>> start DATA EXCERPT

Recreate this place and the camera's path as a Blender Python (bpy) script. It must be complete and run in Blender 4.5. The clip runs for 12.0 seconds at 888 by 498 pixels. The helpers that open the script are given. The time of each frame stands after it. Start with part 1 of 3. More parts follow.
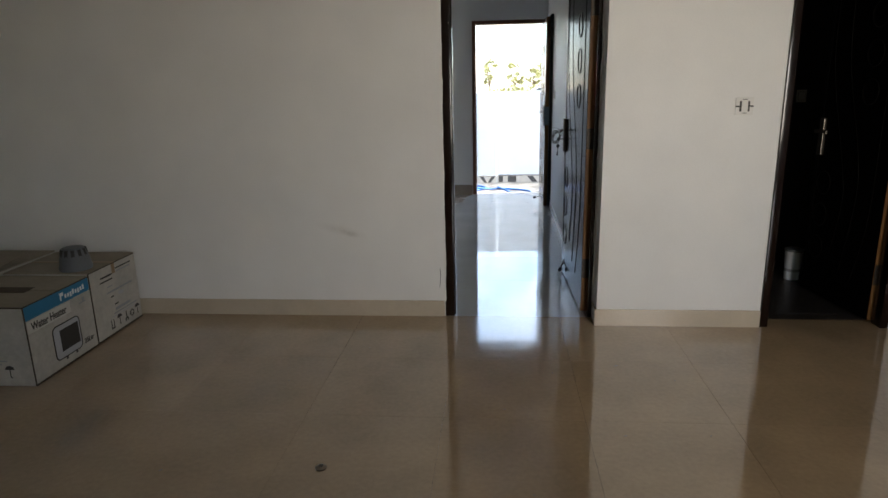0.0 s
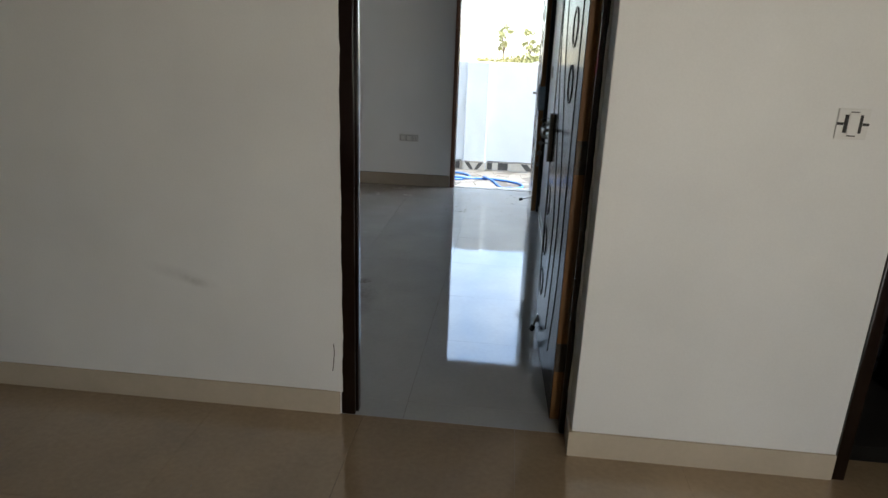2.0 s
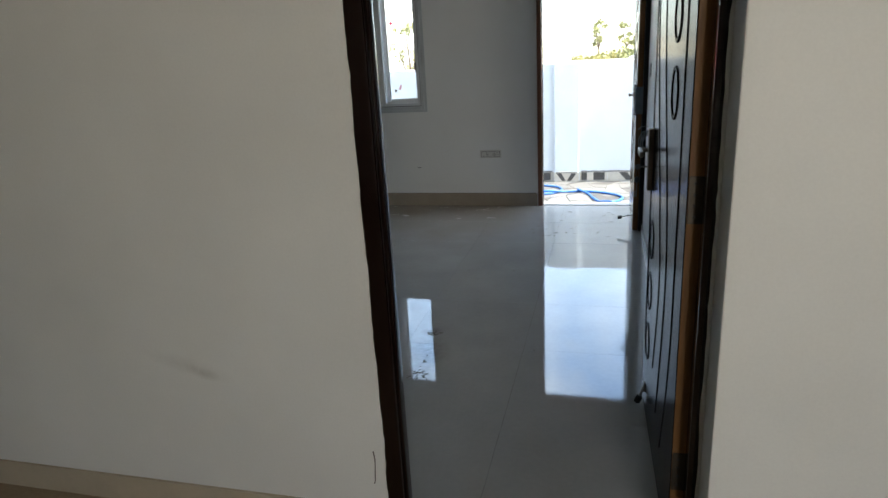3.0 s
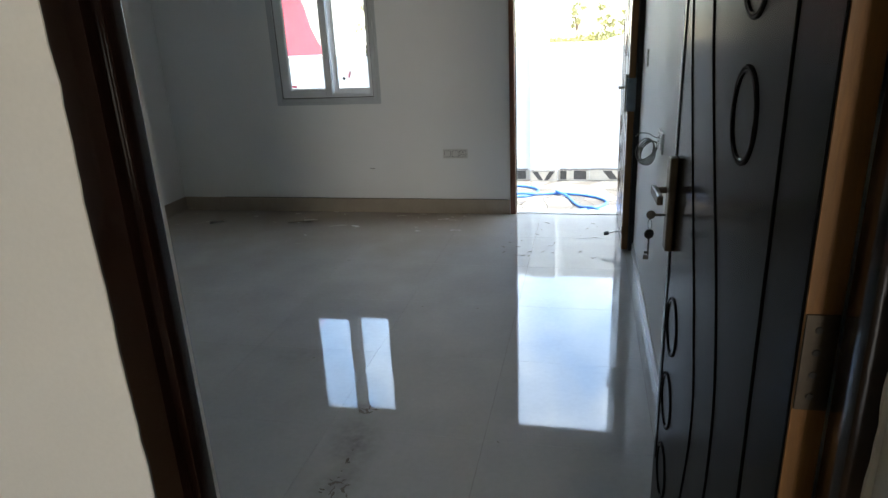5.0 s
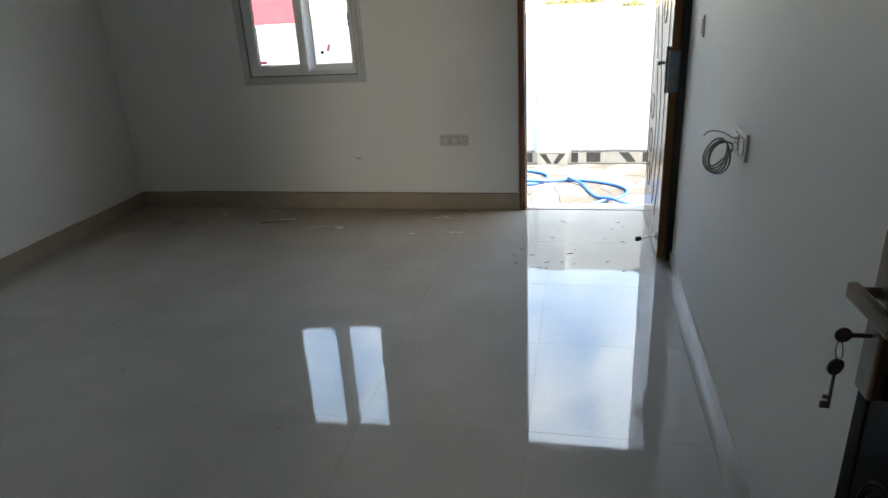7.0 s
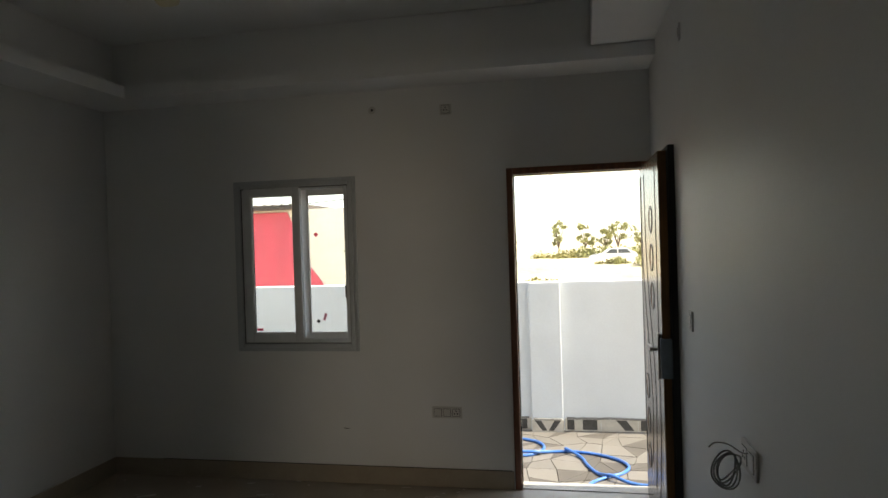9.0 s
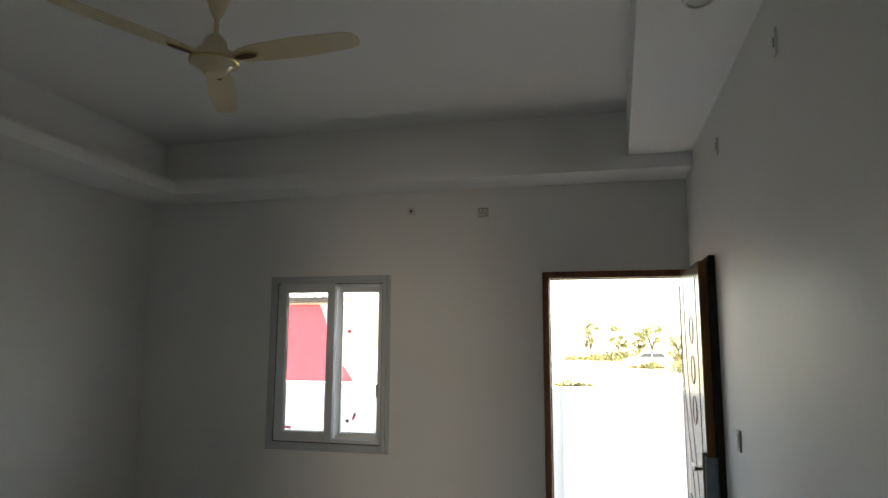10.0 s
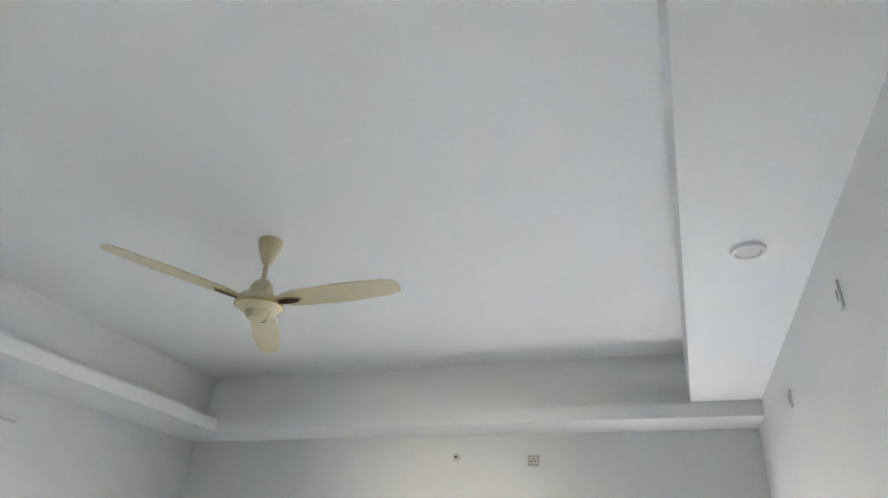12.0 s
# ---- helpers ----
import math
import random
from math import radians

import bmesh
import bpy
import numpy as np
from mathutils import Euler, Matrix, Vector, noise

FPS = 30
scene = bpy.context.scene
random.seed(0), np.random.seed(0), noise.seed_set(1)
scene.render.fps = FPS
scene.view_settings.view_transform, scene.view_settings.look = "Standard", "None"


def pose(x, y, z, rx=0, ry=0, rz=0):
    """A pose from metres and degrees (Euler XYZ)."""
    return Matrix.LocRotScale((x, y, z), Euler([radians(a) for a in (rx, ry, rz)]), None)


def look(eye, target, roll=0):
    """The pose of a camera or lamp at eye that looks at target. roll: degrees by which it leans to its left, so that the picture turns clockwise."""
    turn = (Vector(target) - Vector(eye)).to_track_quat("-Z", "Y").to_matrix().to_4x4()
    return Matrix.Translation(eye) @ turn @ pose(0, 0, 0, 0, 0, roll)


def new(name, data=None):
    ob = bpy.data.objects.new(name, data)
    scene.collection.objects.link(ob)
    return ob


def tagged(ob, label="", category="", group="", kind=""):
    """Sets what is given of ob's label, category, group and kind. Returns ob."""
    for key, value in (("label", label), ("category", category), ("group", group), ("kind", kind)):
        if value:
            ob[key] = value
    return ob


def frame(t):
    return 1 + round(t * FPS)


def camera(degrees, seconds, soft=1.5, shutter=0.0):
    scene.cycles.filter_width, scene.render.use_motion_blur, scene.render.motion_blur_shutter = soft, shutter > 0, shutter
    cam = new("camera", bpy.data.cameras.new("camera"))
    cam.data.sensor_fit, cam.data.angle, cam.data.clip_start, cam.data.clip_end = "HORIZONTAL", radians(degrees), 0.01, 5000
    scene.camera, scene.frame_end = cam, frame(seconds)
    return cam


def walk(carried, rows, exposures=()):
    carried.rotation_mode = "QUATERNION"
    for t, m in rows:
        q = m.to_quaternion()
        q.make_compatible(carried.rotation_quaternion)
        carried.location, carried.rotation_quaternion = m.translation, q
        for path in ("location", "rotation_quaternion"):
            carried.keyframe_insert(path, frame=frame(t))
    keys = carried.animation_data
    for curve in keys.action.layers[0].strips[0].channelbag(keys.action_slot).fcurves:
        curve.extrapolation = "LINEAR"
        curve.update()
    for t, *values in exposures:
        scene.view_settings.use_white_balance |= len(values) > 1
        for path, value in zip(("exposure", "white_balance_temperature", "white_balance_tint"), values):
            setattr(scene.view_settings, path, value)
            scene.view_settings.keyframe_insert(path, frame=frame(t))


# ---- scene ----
cam = camera(69.4, 12.0)
PATH = [
    (0, (0.291, -3.727, 1.404), (0.122, -1.799, 0.899), -1.2),
    (0.5, (0.386, -3.31, 1.42), (0.293, -1.362, 0.975), -0.1),
    (1, (0.492, -2.935, 1.427), (0.412, -1.011, 0.887), -2.3),
    (1.5, (0.558, -2.59, 1.434), (0.256, -0.701, 0.85), 0.0),
    (2, (0.564, -2.209, 1.429), (0.384, -0.312, 0.822), 2.2),
    (2.5, (0.583, -1.88, 1.43), (0.373, 0.004, 0.795), -1.8),
    (3, (0.609, -1.558, 1.449), (0.117, 0.288, 0.859), -3.2),
    (5, (0.557, -0.638, 1.441), (0.132, 1.207, 0.796), -2.7),
    (5.5, (0.505, -0.455, 1.418), (0.203, 1.381, 0.686), -1.8),
    (6, (0.397, -0.201, 1.437), (0.235, 1.636, 0.662), -1.2),
    (6.5, (0.371, -0.008, 1.439), (0.011, 1.799, 0.66), -3.3),
    (8.5, (0.357, 0.206, 1.541), (-0.085, 2.139, 1.28), -1.7),
    (9, (0.356, 0.211, 1.621), (-0.026, 2.174, 1.605), -1.8),
    (9.5, (0.329, 0.207, 1.633), (-0.07, 2.163, 1.749), -0.0),
    (10, (0.327, 0.208, 1.655), (-0.14, 2.132, 1.938), 0.3),
    (10.5, (0.342, 0.212, 1.671), (-0.186, 2.095, 2.092), 1.8),
    (11, (0.331, 0.191, 1.694), (-0.296, 2.007, 2.25), 2.2),
    (11.5, (0.311, 0.173, 1.698), (-0.299, 1.915, 2.468), 1.8),
    (12, (0.355, 0.328, 1.772), (-0.232, 1.991, 2.714), 3.0),
]
EXPOSURES = [(0.0, 2.42, 6100, 7), (0.5, 2.36, 6100, 6), (2.0, 2.22, 6100, 4), (2.5, 2.24, 6100, 3), (3.0, 2.28, 6050, 3), (5.0, 2.80, 6250, 3), (5.5, 3.01, 6450, 3), (6.0, 2.98, 6520, 3), (6.5, 2.95, 6600, 3), (8.5, 1.81, 7500, 6),
             (9.0, 1.54, 7400, 6), (9.5, 1.74, 7300, 6), (10.0, 2.55, 7100, 6), (10.5, 3.50, 6900, 6), (11.0, 3.87, 6750, 6), (11.5, 4.11, 6450, 5), (12.0, 4.74, 6450, 6)]
walk(cam, [(t, look(eye, target, roll)) for t, eye, target, roll in PATH], EXPOSURES)

# ---- world, sun, lights ----
SUN_EL, SUN_AZ = radians(52), radians(87)   # azimuth clockwise from +y
world = bpy.data.worlds.new("world")
scene.world = world
world.use_nodes = True
wn = world.node_tree
wn.nodes.clear()
sky = wn.nodes.new("ShaderNodeTexSky")
sky.sky_type = "NISHITA"
sky.sun_disc = False
sky.sun_elevation, sky.sun_rotation = SUN_EL, SUN_AZ
sky.air_density, sky.dust_density, sky.ozone_density = 1.0, 0.8, 1.0
bg = wn.nodes.new("ShaderNodeBackground")
bg.inputs["Strength"].default_value = 0.15
wo = wn.nodes.new("ShaderNodeOutputWorld")
# thin broken cloud over the whole sky
tc = wn.nodes.new("ShaderNodeTexCoord")
puff = wn.nodes.new("ShaderNodeTexNoise")
puff.inputs["Scale"].default_value, puff.inputs["Detail"].default_value, puff.inputs["Roughness"].default_value, puff.inputs["Distortion"].default_value = 6.0, 9.0, 0.60, 0.4
wn.links.new(tc.outputs["Generated"], puff.inputs["Vector"])
cover = wn.nodes.new("ShaderNodeMapRange")
cover.inputs["From Min"].default_value, cover.inputs["From Max"].default_value = 0.36, 0.64
cover.inputs["To Min"].default_value = 0.15
wn.links.new(puff.outputs["Fac"], cover.inputs["Value"])
cloud = wn.nodes.new("ShaderNodeHueSaturation")
cloud.inputs["Saturation"].default_value, cloud.inputs["Value"].default_value = 0.42, 1.28
wn.links.new(sky.outputs[0], cloud.inputs["Color"])
veil = wn.nodes.new("ShaderNodeMix")
veil.data_type = "RGBA"
wn.links.new(cover.outputs[0], veil.inputs[0])
wn.links.new(sky.outputs[0], veil.inputs[6])
wn.links.new(cloud.outputs[0], veil.inputs[7])
wn.links.new(veil.outputs[2], bg.inputs["Color"])
wn.links.new(bg.outputs[0], wo.inputs["Surface"])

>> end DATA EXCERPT

§ **SHORT TASK**: Quote each line of the listing exactly, but leave the pictures out.

§ **RESULT FOR THIS EXERCISE**:
Recreate this place and the camera's path as a Blender Python (bpy) script. It must be complete and run in Blender 4.5. The clip runs for 12.0 seconds at 888 by 498 pixels. The helpers that open the script are given. The time of each frame stands after it. Start with part 1 of 3. More parts follow.
0.0 s
2.0 s
3.0 s
5.0 s
7.0 s
9.0 s
10.0 s
12.0 s
# ---- helpers ----
import math
import random
from math import radians

import bmesh
import bpy
import numpy as np
from mathutils import Euler, Matrix, Vector, noise

FPS = 30
scene = bpy.context.scene
random.seed(0), np.random.seed(0), noise.seed_set(1)
scene.render.fps = FPS
scene.view_settings.view_transform, scene.view_settings.look = "Standard", "None"


def pose(x, y, z, rx=0, ry=0, rz=0):
    """A pose from metres and degrees (Euler XYZ)."""
    return Matrix.LocRotScale((x, y, z), Euler([radians(a) for a in (rx, ry, rz)]), None)


def look(eye, target, roll=0):
    """The pose of a camera or lamp at eye that looks at target. roll: degrees by which it leans to its left, so that the picture turns clockwise."""
    turn = (Vector(target) - Vector(eye)).to_track_quat("-Z", "Y").to_matrix().to_4x4()
    return Matrix.Translation(eye) @ turn @ pose(0, 0, 0, 0, 0, roll)


def new(name, data=None):
    ob = bpy.data.objects.new(name, data)
    scene.collection.objects.link(ob)
    return ob


def tagged(ob, label="", category="", group="", kind=""):
    """Sets what is given of ob's label, category, group and kind. Returns ob."""
    for key, value in (("label", label), ("category", category), ("group", group), ("kind", kind)):
        if value:
            ob[key] = value
    return ob


def frame(t):
    return 1 + round(t * FPS)


def camera(degrees, seconds, soft=1.5, shutter=0.0):
    scene.cycles.filter_width, scene.render.use_motion_blur, scene.render.motion_blur_shutter = soft, shutter > 0, shutter
    cam = new("camera", bpy.data.cameras.new("camera"))
    cam.data.sensor_fit, cam.data.angle, cam.data.clip_start, cam.data.clip_end = "HORIZONTAL", radians(degrees), 0.01, 5000
    scene.camera, scene.frame_end = cam, frame(seconds)
    return cam


def walk(carried, rows, exposures=()):
    carried.rotation_mode = "QUATERNION"
    for t, m in rows:
        q = m.to_quaternion()
        q.make_compatible(carried.rotation_quaternion)
        carried.location, carried.rotation_quaternion = m.translation, q
        for path in ("location", "rotation_quaternion"):
            carried.keyframe_insert(path, frame=frame(t))
    keys = carried.animation_data
    for curve in keys.action.layers[0].strips[0].channelbag(keys.action_slot).fcurves:
        curve.extrapolation = "LINEAR"
        curve.update()
    for t, *values in exposures:
        scene.view_settings.use_white_balance |= len(values) > 1
        for path, value in zip(("exposure", "white_balance_temperature", "white_balance_tint"), values):
            setattr(scene.view_settings, path, value)
            scene.view_settings.keyframe_insert(path, frame=frame(t))


# ---- scene ----
cam = camera(69.4, 12.0)
PATH = [
    (0, (0.291, -3.727, 1.404), (0.122, -1.799, 0.899), -1.2),
    (0.5, (0.386, -3.31, 1.42), (0.293, -1.362, 0.975), -0.1),
    (1, (0.492, -2.935, 1.427), (0.412, -1.011, 0.887), -2.3),
    (1.5, (0.558, -2.59, 1.434), (0.256, -0.701, 0.85), 0.0),
    (2, (0.564, -2.209, 1.429), (0.384, -0.312, 0.822), 2.2),
    (2.5, (0.583, -1.88, 1.43), (0.373, 0.004, 0.795), -1.8),
    (3, (0.609, -1.558, 1.449), (0.117, 0.288, 0.859), -3.2),
    (5, (0.557, -0.638, 1.441), (0.132, 1.207, 0.796), -2.7),
    (5.5, (0.505, -0.455, 1.418), (0.203, 1.381, 0.686), -1.8),
    (6, (0.397, -0.201, 1.437), (0.235, 1.636, 0.662), -1.2),
    (6.5, (0.371, -0.008, 1.439), (0.011, 1.799, 0.66), -3.3),
    (8.5, (0.357, 0.206, 1.541), (-0.085, 2.139, 1.28), -1.7),
    (9, (0.356, 0.211, 1.621), (-0.026, 2.174, 1.605), -1.8),
    (9.5, (0.329, 0.207, 1.633), (-0.07, 2.163, 1.749), -0.0),
    (10, (0.327, 0.208, 1.655), (-0.14, 2.132, 1.938), 0.3),
    (10.5, (0.342, 0.212, 1.671), (-0.186, 2.095, 2.092), 1.8),
    (11, (0.331, 0.191, 1.694), (-0.296, 2.007, 2.25), 2.2),
    (11.5, (0.311, 0.173, 1.698), (-0.299, 1.915, 2.468), 1.8),
    (12, (0.355, 0.328, 1.772), (-0.232, 1.991, 2.714), 3.0),
]
EXPOSURES = [(0.0, 2.42, 6100, 7), (0.5, 2.36, 6100, 6), (2.0, 2.22, 6100, 4), (2.5, 2.24, 6100, 3), (3.0, 2.28, 6050, 3), (5.0, 2.80, 6250, 3), (5.5, 3.01, 6450, 3), (6.0, 2.98, 6520, 3), (6.5, 2.95, 6600, 3), (8.5, 1.81, 7500, 6),
             (9.0, 1.54, 7400, 6), (9.5, 1.74, 7300, 6), (10.0, 2.55, 7100, 6), (10.5, 3.50, 6900, 6), (11.0, 3.87, 6750, 6), (11.5, 4.11, 6450, 5), (12.0, 4.74, 6450, 6)]
walk(cam, [(t, look(eye, target, roll)) for t, eye, target, roll in PATH], EXPOSURES)

# ---- world, sun, lights ----
SUN_EL, SUN_AZ = radians(52), radians(87)   # azimuth clockwise from +y
world = bpy.data.worlds.new("world")
scene.world = world
world.use_nodes = True
wn = world.node_tree
wn.nodes.clear()
sky = wn.nodes.new("ShaderNodeTexSky")
sky.sky_type = "NISHITA"
sky.sun_disc = False
sky.sun_elevation, sky.sun_rotation = SUN_EL, SUN_AZ
sky.air_density, sky.dust_density, sky.ozone_density = 1.0, 0.8, 1.0
bg = wn.nodes.new("ShaderNodeBackground")
bg.inputs["Strength"].default_value = 0.15
wo = wn.nodes.new("ShaderNodeOutputWorld")
# thin broken cloud over the whole sky
tc = wn.nodes.new("ShaderNodeTexCoord")
puff = wn.nodes.new("ShaderNodeTexNoise")
puff.inputs["Scale"].default_value, puff.inputs["Detail"].default_value, puff.inputs["Roughness"].default_value, puff.inputs["Distortion"].default_value = 6.0, 9.0, 0.60, 0.4
wn.links.new(tc.outputs["Generated"], puff.inputs["Vector"])
cover = wn.nodes.new("ShaderNodeMapRange")
cover.inputs["From Min"].default_value, cover.inputs["From Max"].default_value = 0.36, 0.64
cover.inputs["To Min"].default_value = 0.15
wn.links.new(puff.outputs["Fac"], cover.inputs["Value"])
cloud = wn.nodes.new("ShaderNodeHueSaturation")
cloud.inputs["Saturation"].default_value, cloud.inputs["Value"].default_value = 0.42, 1.28
wn.links.new(sky.outputs[0], cloud.inputs["Color"])
veil = wn.nodes.new("ShaderNodeMix")
veil.data_type = "RGBA"
wn.links.new(cover.outputs[0], veil.inputs[0])
wn.links.new(sky.outputs[0], veil.inputs[6])
wn.links.new(cloud.outputs[0], veil.inputs[7])
wn.links.new(veil.outputs[2], bg.inputs["Color"])
wn.links.new(bg.outputs[0], wo.inputs["Surface"])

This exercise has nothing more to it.